Percentile wages are calculated by ranking the hourly wages of full-time workers and dividing them into equal-size groups. The 10th-percentile wage is the highest wage paid to the bottom 10 percent of workers, the 20th-percentile wage is the highest wage paid to the bottom 20 percent, and so on. The 50th-percentile wage is the median wage, meaning that half of all workers are paid less than that amount and half are paid more.

Taxes

Vermont’s state and local tax system is less regressive than most states’, but middle-income Vermonters still pay a bigger share in taxes than the richest. Vermonters pay taxes in three big categories: on income, consumption, and property. The state income tax is progressive (higher-income Vermonters pay a bigger share of their income), while the sales tax is regressive—it takes a bigger bite out of lower-income people’s budgets. Property taxes are progressive up to the middle level of income and become regressive at the high end.

Conclusion

It’s getting harder for Vermonters to make ends meet. That’s both a cost problem and a wage problem: The costs of basics like housing, fuel, and groceries are growing faster than wages, and workers are keeping less of what they’re generating. In short,  wages aren’t keeping up with the growth in economic output.

The actions of the federal government this year have exacerbated many of the problems already facing Vermonters. But the state has the capacity for changes on both sides of the cost-wage equation to make Vermont affordable for all.

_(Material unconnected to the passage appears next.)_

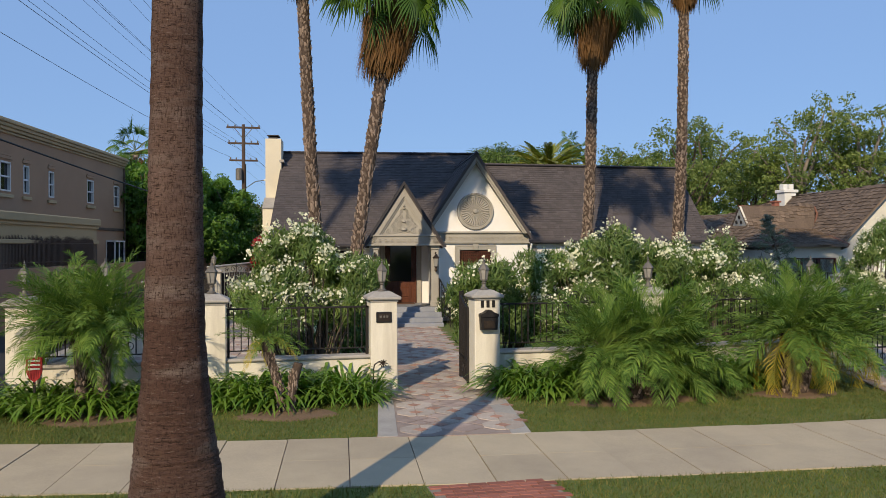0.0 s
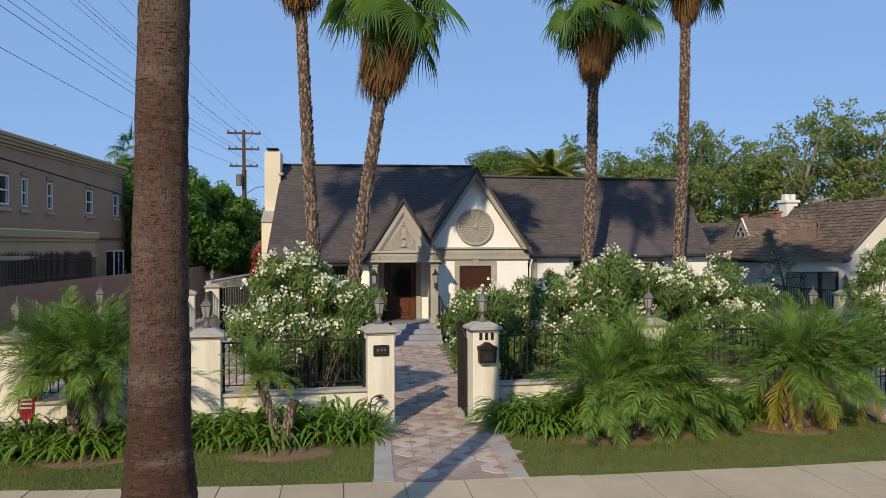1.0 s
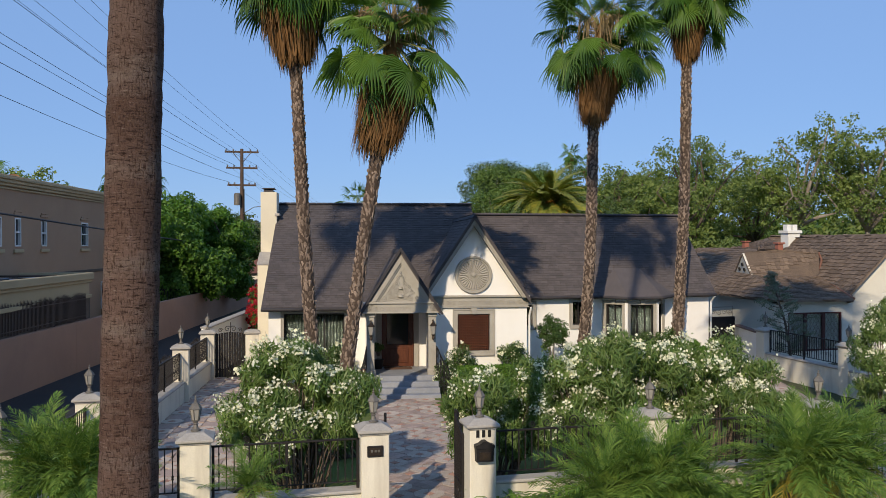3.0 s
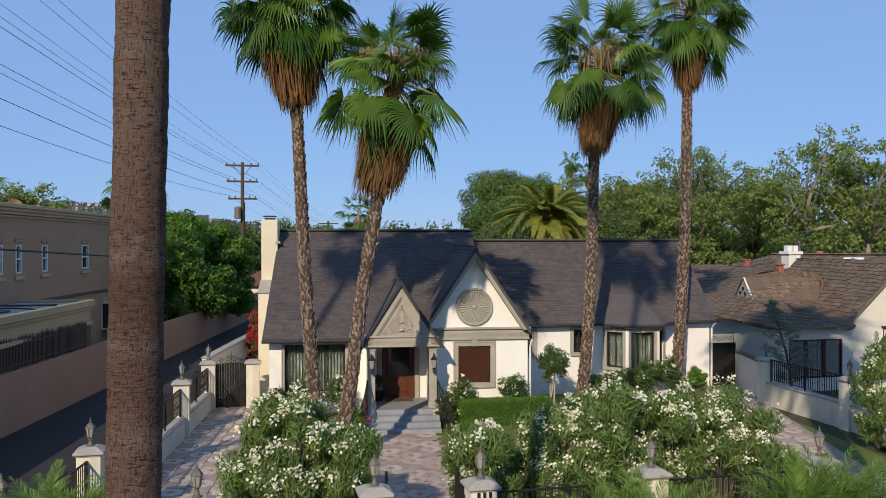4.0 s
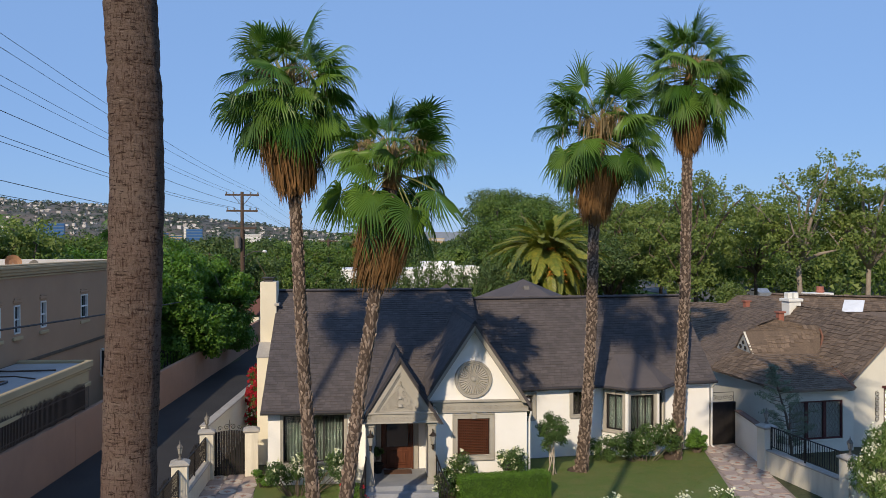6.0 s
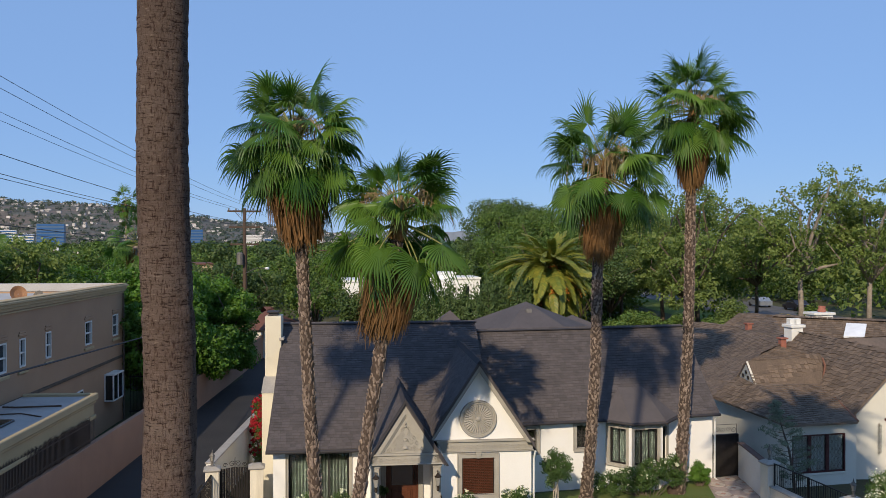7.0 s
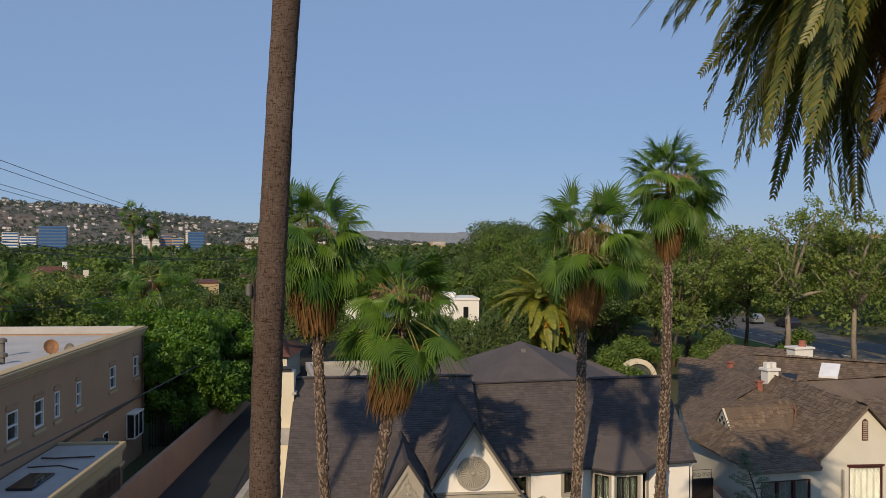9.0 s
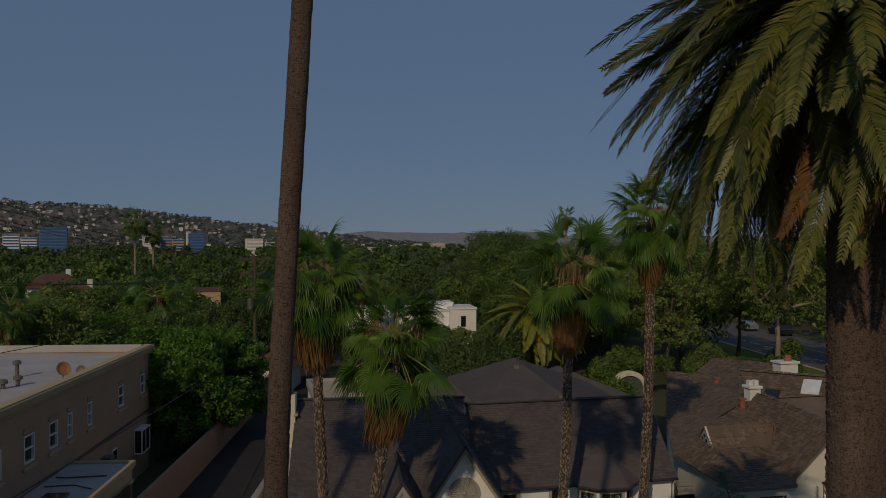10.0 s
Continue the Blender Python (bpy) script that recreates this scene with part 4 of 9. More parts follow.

The federal cuts to government benefits and services financed bigger tax breaks for the wealthiest Americans. The One Big Beautiful Bill Act (OBBBA) passed in July permanently extended and expanded many of the tax cuts from the Tax Cuts and Jobs Act of 2017. These new cuts will provide over $700 million in tax savings each year to the richest 20 percent of Vermonters. The top 1 percent will save an annual average of nearly $60,000, twice the earnings of a Vermonter working full time for minimum wage.   

Even before these latest tax cuts, income inequality was growing in Vermont. The top 10 percent of Vermont tax filers receive a much bigger share of income in the state than they did 50 years ago. That leaves less for the other 90 percent, many of them struggling to keep up with the costs of necessities.

Recouping just some of that $700 million in federal tax breaks to the wealthiest would allow the state to hold the line on programs that help Vermonters, including Medicaid, SNAP, and healthcare tax credits. The state could start to turn the tide on housing by investing in building more units, ensuring that more homes are permanently affordable, and shoring up supportive housing.

The federal cuts are drastic, and the consequences are clear: harm to the most vulnerable to make the rich richer. That should be more than enough reason for Vermont policymakers to act.